About this site
This site exists to help others collaborate with, and in some case learn from, us at the OER Foundation, where we build and maintain the Free and Open Source Software (FOSS) internet services that make the OERu's OER-based courses available to a global audience, and our community interaction, and educator collaboration possible.
We feel that only with FOSS can scalable online educational opportunities truly become equitable and universal. The OER Foundation has a policy of only using FOSS where ever possible - turns out, that's everywhere.
We do that to ensure that no user ever has to buy a license for a specific supplier's closed software - or sacrifice their privacy and personal data to a surveillance business model - to participate in any of our courses. It's in our terms of reference.
We won't even install or use proprietary (the opposite of FOSS) ourselves, on any of our computers, given any choice.
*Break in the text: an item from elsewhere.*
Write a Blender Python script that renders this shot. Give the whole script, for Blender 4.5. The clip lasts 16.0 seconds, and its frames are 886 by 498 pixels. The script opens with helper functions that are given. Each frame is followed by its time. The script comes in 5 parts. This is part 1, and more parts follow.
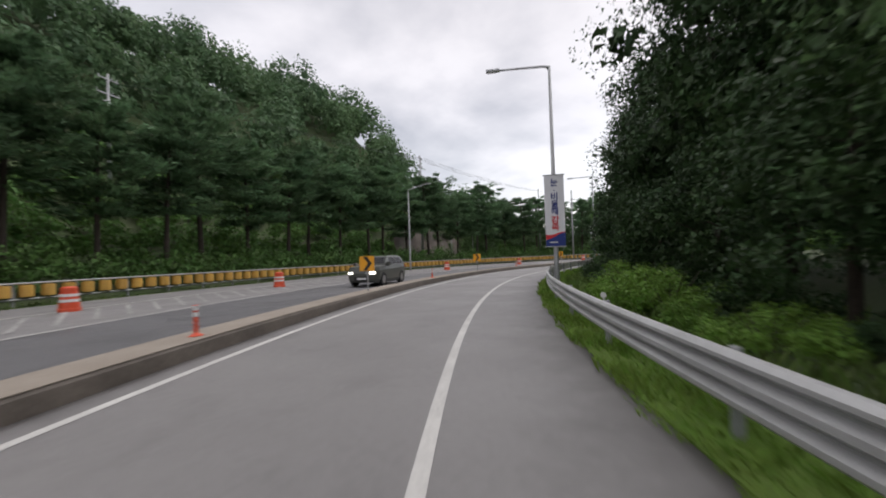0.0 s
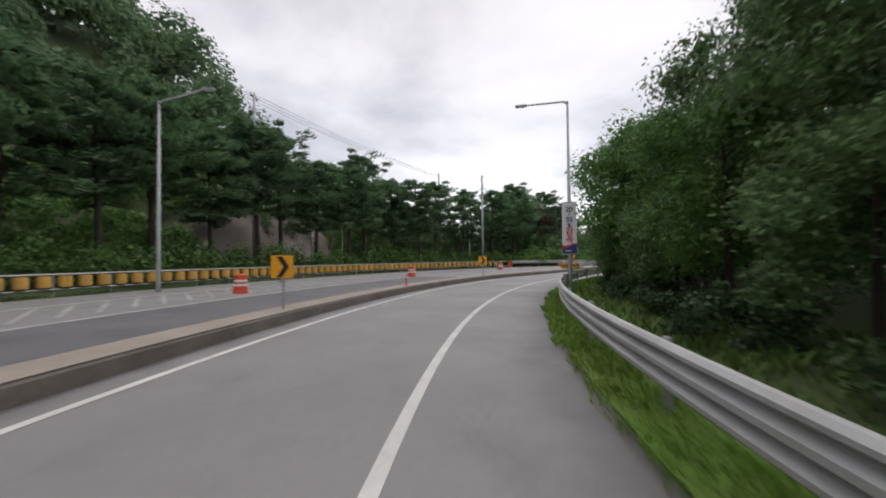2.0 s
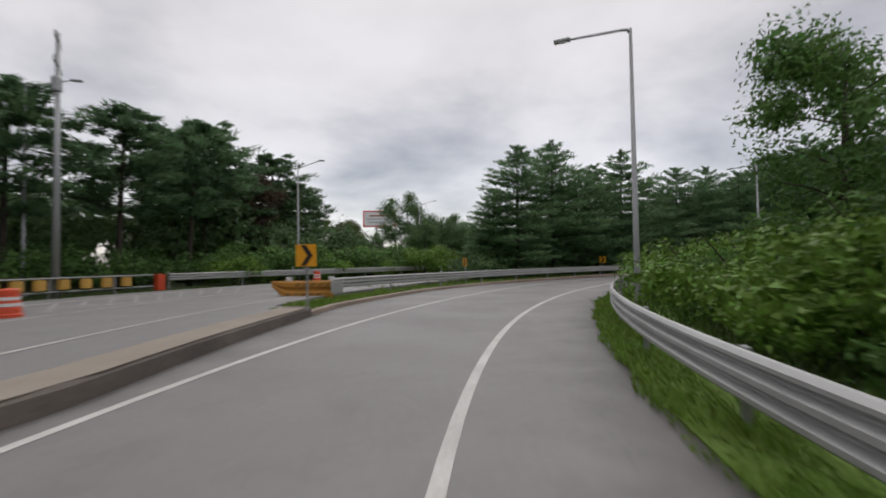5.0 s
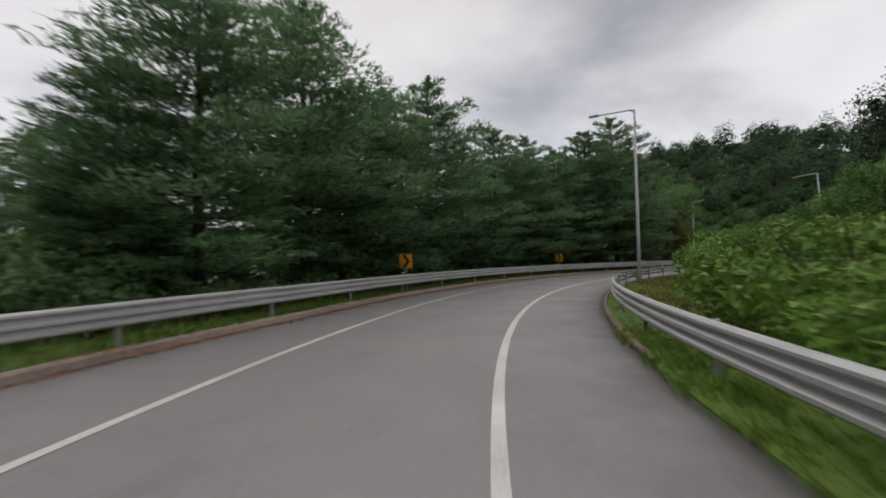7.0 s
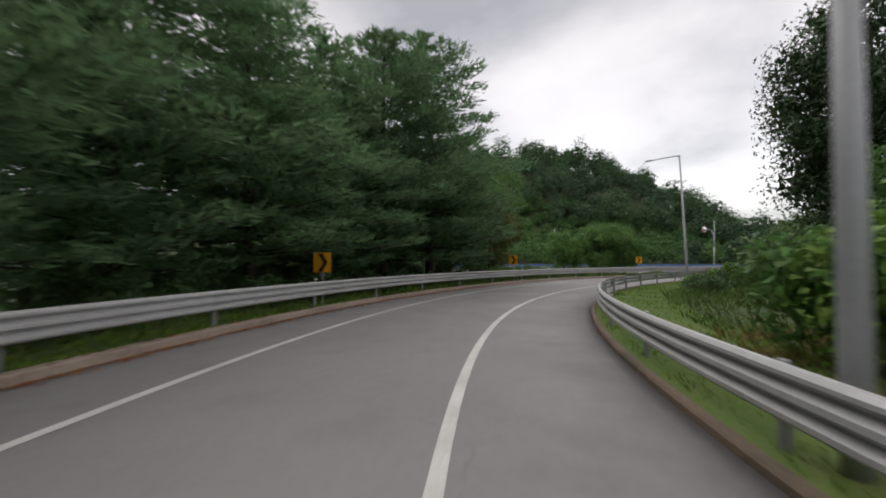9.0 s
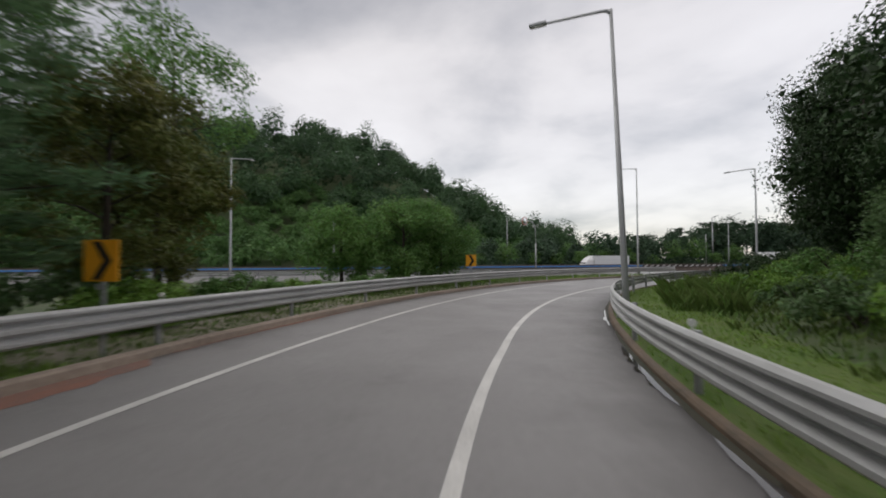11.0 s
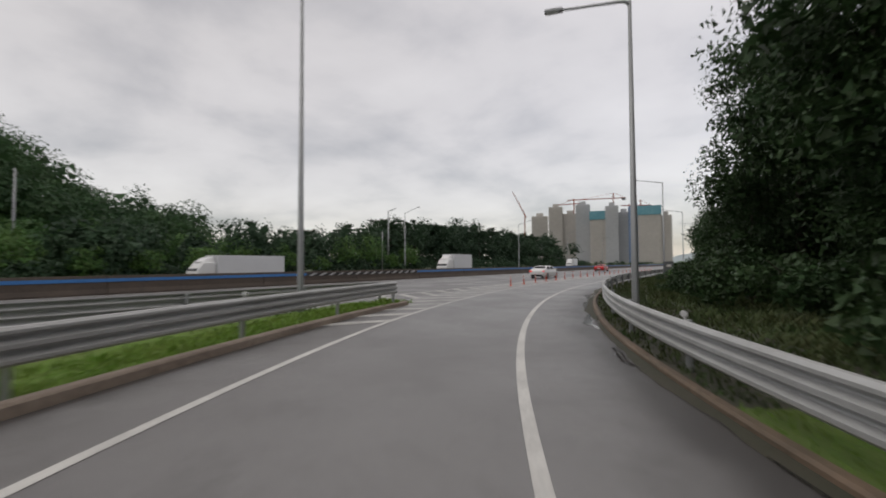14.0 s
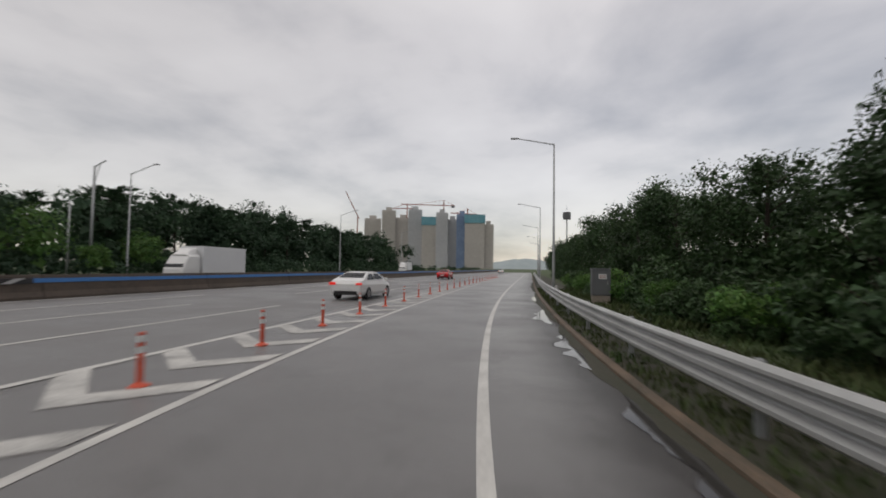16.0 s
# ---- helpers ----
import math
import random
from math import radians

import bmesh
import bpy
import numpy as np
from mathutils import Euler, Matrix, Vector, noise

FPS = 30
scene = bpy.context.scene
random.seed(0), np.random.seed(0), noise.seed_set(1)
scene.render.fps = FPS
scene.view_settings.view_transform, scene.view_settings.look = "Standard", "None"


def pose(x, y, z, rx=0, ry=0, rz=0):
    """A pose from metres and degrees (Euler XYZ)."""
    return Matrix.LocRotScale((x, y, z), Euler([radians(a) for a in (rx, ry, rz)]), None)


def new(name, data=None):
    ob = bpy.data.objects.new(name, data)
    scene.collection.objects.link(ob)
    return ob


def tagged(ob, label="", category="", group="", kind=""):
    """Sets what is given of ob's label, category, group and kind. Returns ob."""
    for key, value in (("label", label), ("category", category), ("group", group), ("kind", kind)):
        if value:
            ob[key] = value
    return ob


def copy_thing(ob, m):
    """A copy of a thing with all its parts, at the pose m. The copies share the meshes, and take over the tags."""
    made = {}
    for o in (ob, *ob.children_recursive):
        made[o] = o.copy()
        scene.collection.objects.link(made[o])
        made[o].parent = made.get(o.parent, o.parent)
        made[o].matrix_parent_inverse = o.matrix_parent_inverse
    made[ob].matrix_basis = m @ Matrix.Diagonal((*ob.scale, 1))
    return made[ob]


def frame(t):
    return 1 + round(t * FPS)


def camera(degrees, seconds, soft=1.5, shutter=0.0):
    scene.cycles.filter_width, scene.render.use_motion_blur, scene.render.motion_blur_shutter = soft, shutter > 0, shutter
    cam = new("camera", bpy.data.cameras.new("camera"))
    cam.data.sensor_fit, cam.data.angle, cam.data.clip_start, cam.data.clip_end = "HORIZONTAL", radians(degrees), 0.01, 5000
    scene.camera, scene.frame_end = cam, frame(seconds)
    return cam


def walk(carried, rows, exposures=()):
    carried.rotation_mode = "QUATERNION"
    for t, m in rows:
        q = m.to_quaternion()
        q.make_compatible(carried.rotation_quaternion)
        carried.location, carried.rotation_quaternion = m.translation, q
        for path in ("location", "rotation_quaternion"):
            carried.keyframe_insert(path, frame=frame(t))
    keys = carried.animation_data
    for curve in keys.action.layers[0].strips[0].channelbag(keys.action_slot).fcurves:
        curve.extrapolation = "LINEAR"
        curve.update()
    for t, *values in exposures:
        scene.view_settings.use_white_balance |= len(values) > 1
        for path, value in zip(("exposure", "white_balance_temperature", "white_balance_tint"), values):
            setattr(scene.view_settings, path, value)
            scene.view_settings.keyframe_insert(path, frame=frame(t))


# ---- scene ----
# ---------------------------------------------------------------- camera
cam = camera(91.94, 16.0, soft=1.8, shutter=0.3)
EYE = 1.70
ROWS = [
    (0.0, 0.00, 0.00, 0.98, 1.94, 41.52),
    (0.5, -4.01, 5.31, 1.04, 0.96, 37.99),
    (1.0, -7.65, 10.82, 1.15, 0.68, 34.48),
    (1.5, -10.93, 16.51, 1.18, 0.56, 30.84),
    (2.0, -13.83, 22.38, 1.23, 0.59, 27.12),
    (2.5, -16.31, 28.44, 1.22, 0.56, 22.84),
    (3.0, -18.31, 34.63, 1.15, 0.69, 18.35),
    (3.5, -19.77, 40.93, 1.24, 0.69, 13.28),
    (4.0, -20.63, 47.27, 1.39, 0.67, 7.51),
    (4.5, -20.81, 53.62, 1.55, 0.71, 1.13),
    (5.0, -20.26, 59.91, 1.66, 0.87, -5.68),
    (5.5, -18.96, 66.07, 1.71, 1.18, -12.73),
    (6.0, -16.89, 72.04, 1.63, 1.66, -19.96),
    (6.5, -14.06, 77.72, 1.42, 1.69, -27.57),
    (7.0, -10.52, 83.00, 1.38, 1.20, -34.76),
    (7.5, -6.34, 87.80, 1.30, 0.80, -41.87),
    (8.0, -1.60, 92.04, 1.48, 0.12, -48.94),
    (8.5, 3.61, 95.67, 1.56, -0.07, -55.97),
    (9.0, 9.21, 98.62, 1.57, 0.08, -62.98),
    (9.5, 15.10, 100.86, 1.54, 0.37, -69.98),
    (10.0, 21.21, 102.36, 1.52, 0.62, -76.99),
    (10.5, 27.43, 103.10, 1.54, 0.66, -84.03),
    (11.0, 33.68, 103.07, 1.65, 0.27, -91.13),
    (11.5, 39.86, 102.26, 1.87, 0.23, -98.33),
    (12.0, 45.91, 100.69, 1.88, 0.07, -105.32),
    (12.5, 51.74, 98.37, 1.82, 0.05, -112.59),
    (13.0, 57.27, 95.32, 1.88, 0.37, -119.83),
    (13.5, 62.40, 91.57, 1.91, 0.55, -127.05),
    (14.0, 67.05, 87.17, 1.97, 0.29, -134.29),
    (14.5, 71.15, 82.20, 2.03, 0.34, -141.22),
    (15.0, 74.71, 76.76, 2.14, -0.03, -147.03),
    (15.5, 77.78, 70.95, 2.19, -0.57, -151.81),
    (16.0, 80.39, 64.84, 2.53, -0.94, -156.43),
]
walk(cam, [(t, pose(x, y, EYE, 90 + p, r, w)) for t, x, y, p, r, w in ROWS],
     [(0, 0.20, 6350, 13), (3, 0.10, 6350, 13), (5.5, -0.20, 6430, 12), (6.6, -0.24, 6450, 12), (7.5, 0.06, 6520, 12), (8.2, 0.14, 6520, 12), (10.3, 0.08, 6450, 11), (11, -0.07, 6450, 11), (12, -0.24, 6500, 11), (14, -0.38, 6580, 11), (16, -0.50, 6600, 10.5)])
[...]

Instead, please don't be offended if we offer to show you how to gain a bit of freedom, control, and agency in your computing experience, while also almost certainly cutting your costs.
The primary author of this site and its how-to posts is Dave Lane, the OER Foundation's Open Source Technologist, but he's had the benefit of being able to build on a lot of clever hacks by his esteemed predecessor in the role, Jim Tittsler. If you look at our open software repository you'll see his name along side much of our most innovative work.
For the record, this website is built on Drupal - currently version 9 - (In years past, Dave ran a commercial web development business that specialised in Drupal implementations) and is deployed with Docker containers using Docker Compose, just like most of our publicly accessible services.